No caso de Fátima, foi uma das palhacinhas titulares que roubou o coração dos fãs, era uma das favoritas, e manteve-se com o grupo até praticamente à sua dissolução. “Comecei a retirar-me aos poucos, mas não só trabalhei como palhacinha durante o quinto ano do secundário como o fiz durante a universidade, ao estudar nos dois cursos que fiz. Os meus companheiros sempre se surpreenderam ao saber que eu era uma das palhacinhas, apesar de tentar não dizer muito, mas era normal que me vissem nalguma festa, e na universidade perguntavam-me se era a mesma pessoa. Ainda hoje no trabalho, as pessoas emocionam-se ao saber que eu era a da peruca amarela”, destaca Fátima.
Uma escola de vida
Sem dúvida que um dos desafios maiores do grupo era conseguir responder aos múltiplos eventos sem deixar ninguém de fora. Para isso, criaram uma espécie de ‘quadrilha’ de palhacinhas, divididas por grupos, para poderem chegar ao maior número possível de locais. Era assim que enquanto umas participavam no Sábado Sensacional, outras alegravam o dia das crianças nos hospitais, e outras trabalhavam em festas privadas, cuidando sempre que em cada uma das actuações estivessem pelo menos duas palhacinhas titulares.
“Esses foram os meus melhores anos, uma experiência incrível, era como ser uma rock star, apesar de as pessoas não saberem quem éramos, quando viam um grupo de raparigas, já associavam que éramos as palhacinhas. Mas para além disso, aprendi muitíssimo, foi uma escola tremenda. Profissionalmente falando, dá-te uma segurança e um desenvolvimento incrível, e a nível pessoal, ficou-me o facto de pertencer a uma organização com muita mística, não havia uma só palhacinha que não gostasse de crianças de verdade, que não gostasse do trabalho em equipa, ali ninguém estava para se destacar, e a qualidade humana era um requisito. Quando nos conheciam, com ou sem peruca, entendiam porque fazíamos o que fazíamos. O espectáculo podia durar uma hora, mas até que déssemos o autógrafo e um beijinho à última criança presente, não saímos”, destaca Carla.

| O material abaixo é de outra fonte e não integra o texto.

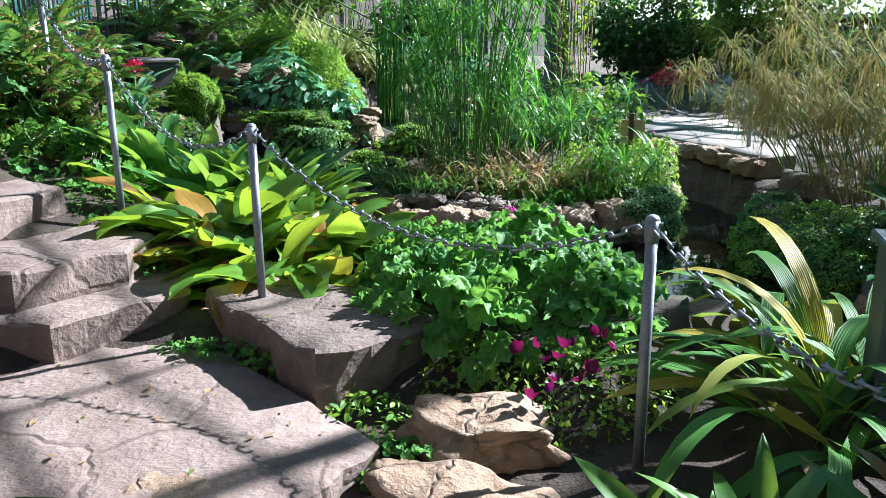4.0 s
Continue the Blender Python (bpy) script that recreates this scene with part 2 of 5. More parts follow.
L_ASPID_DEEP = leaf("deep_aspidistra_leaf", (0.05, 0.17, 0.06), (0.14, 0.33, 0.09), odd=(0.28, 0.40, 0.03), odd_share=0.2, through_col=(0.42, 0.64, 0.04), share=0.38, rough=0.36, pleat=0.006, vein_n=16, streak=0.7)
L_GERAN = leaf("geranium_leaf", (0.05, 0.18, 0.03), (0.14, 0.34, 0.06), through_col=(0.32, 0.62, 0.08), share=0.32, rough=0.55, rays=0.9, streak=0.35)
L_PLEAT = leaf("pleated_leaf", (0.05, 0.17, 0.03), (0.10, 0.25, 0.05), odd=(0.45, 0.36, 0.06), odd_share=0.22, through_col=(0.45, 0.55, 0.06), share=0.33, rough=0.5, pleat=0.16, vein_n=9, tip=(0.42, 0.26, 0.06))
L_MOSS = leaf("moss_leaf", (0.05, 0.15, 0.014), (0.20, 0.38, 0.04), through_col=(0.35, 0.55, 0.04), share=0.3, rough=0.6)
L_BLUEMOSS = leaf("cushion_leaf", (0.06, 0.17, 0.06), (0.18, 0.34, 0.14), through_col=(0.3, 0.5, 0.1), share=0.28, rough=0.6)
L_PAPYRUS = leaf("papyrus_blade", (0.025, 0.12, 0.012), (0.09, 0.29, 0.035), through_col=(0.3, 0.7, 0.05), share=0.38, rough=0.45)
L_DRYGRASS = leaf("dry_grass", (0.20, 0.125, 0.06), (0.38, 0.275, 0.16), odd=(0.16, 0.27, 0.04), odd_share=0.3, through_col=(0.5, 0.3, 0.1), share=0.3, rough=0.7)
L_BROWNGRASS = leaf("brown_feather_grass", (0.15, 0.10, 0.03), (0.32, 0.23, 0.07), odd=(0.12, 0.22, 0.03), odd_share=0.3, through_col=(0.4, 0.35, 0.1), share=0.35, rough=0.7)
L_BRIGHT = leaf("bright_small_leaf", (0.10, 0.24, 0.02), (0.24, 0.40, 0.04), through_col=(0.5, 0.7, 0.05), share=0.38, rough=0.5)
L_CALLA = leaf("calla_leaf", (0.02, 0.09, 0.03), (0.05, 0.16, 0.05), through_col=(0.25, 0.5, 0.05), share=0.28, rough=0.6, veins=0.05)
L_SALVIA = leaf("bluish_leaf", (0.08, 0.22, 0.12), (0.20, 0.40, 0.23), through_col=(0.2, 0.5, 0.15), share=0.28, rough=0.42)
L_HOLLY = leaf("holly_fern_leaf", (0.035, 0.12, 0.02), (0.12, 0.28, 0.045), odd=(0.32, 0.15, 0.07), odd_share=0.28, through_col=(0.3, 0.5, 0.05), share=0.22, rough=0.3)
L_FERN = leaf("fern_leaf", (0.03, 0.10, 0.02), (0.08, 0.20, 0.05), odd=(0.20, 0.09, 0.03), odd_share=0.1, through_col=(0.25, 0.45, 0.05), share=0.3, rough=0.4)
# darker bush leaf: for dark shrubs, and for shade put into leaf colour
L_DARKSHADEBUSH = leaf("dark_and_shaded_bush_leaf", (0.02, 0.07, 0.015), (0.05, 0.14, 0.025), through_col=(0.2, 0.4, 0.04), share=0.28, rough=0.38)
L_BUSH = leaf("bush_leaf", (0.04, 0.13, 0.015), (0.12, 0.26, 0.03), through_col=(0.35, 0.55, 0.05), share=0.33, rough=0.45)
L_VINE = leaf("vine_leaf", (0.06, 0.16, 0.015), (0.16, 0.30, 0.03), through_col=(0.5, 0.68, 0.04), share=0.38, rough=0.5)
L_MAPLE = leaf("variegated_leaf", (0.023, 0.08, 0.015), (0.095, 0.215, 0.032), odd=(0.45, 0.42, 0.05), odd_share=0.08, through_col=(0.42, 0.6, 0.03), share=0.3, rough=0.42, spots=(0.17, 0.25, 0.04), rays=0.4)
L_CREAM = leaf("cream_striped_leaf", (0.16, 0.26, 0.05), (0.45, 0.45, 0.20), odd=(0.40, 0.20, 0.08), odd_share=0.1, through_col=(0.5, 0.6, 0.1), share=0.3, rough=0.45)
L_SILVER = leaf("silver_leaf", (0.25, 0.30, 0.30), (0.45, 0.50, 0.50), through_col=(0.4, 0.5, 0.4), share=0.2, rough=0.7)
L_PURPLE = leaf("purple_petal", (0.07, 0.003, 0.05), (0.15, 0.005, 0.055), odd=(0.06, 0.005, 0.12), odd_share=0.3, through_col=(0.3, 0.01, 0.1), share=0.3, rough=0.5)
L_RED = leaf("red_petal", (0.40, 0.012, 0.04), (0.62, 0.04, 0.12), through_col=(0.8, 0.05, 0.1), share=0.3, rough=0.5)
L_PINK = leaf("pink_petal", (0.55, 0.04, 0.30), (0.80, 0.10, 0.50), through_col=(0.8, 0.1, 0.5), share=0.3, rough=0.5)
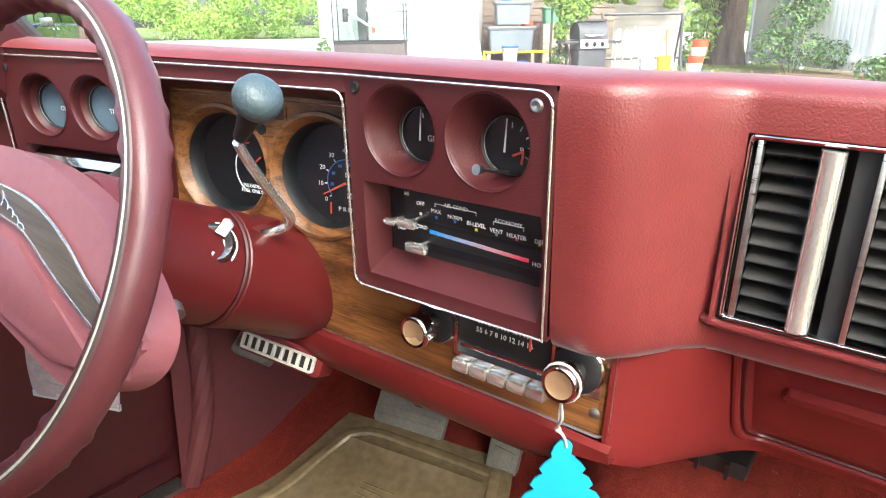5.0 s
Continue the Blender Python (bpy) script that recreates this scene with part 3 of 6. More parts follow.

“No meu caso, era uma jovem de 16 anos, uma altura em que estamos atentos a tudo menos a ser organizado e responsável, mas para estar com as palhacinhas tinha de organizar-me, esse é o maior ensinamento, bem como ser responsável em todos os aspectos da minha vida. Além disso, e agora que sou mãe, comprovo-o ainda mais, entender realmente a importância de ajudar as crianças e atender às suas necessidades, porque as crianças são muito inocentes e acreditam em tudo o que vêem, e ali aprendemos como as crianças devem ser tratadas, com respeito e interesse pelas suas ideias”, assegura Fátima.
Reencontro esperado
Agora, Fátima e Carla fazem parte do grupo que se reencontrará com o público venezuelano, num evento sem precedentes, já que se trata de um grupo infantil de uma geração que cresceu, e que na maioria dos casos, já tem os seus próprios filhos, por isso, as expectativas, quer do público, quer das artistas, não podem ser baixas.
“Tenho muitas expectativas em relação a este concerto, porque é algo totalmente diferente, a ideia é que hoje, quem já tem filhos, leve os seus filhos para desfrutar de algo de que gostaram muito no seu tempo, mas de que os seus filhos também possam desfrutar hoje em dia. Esperamo-los para dançar e brincar”, concluiu Fátima.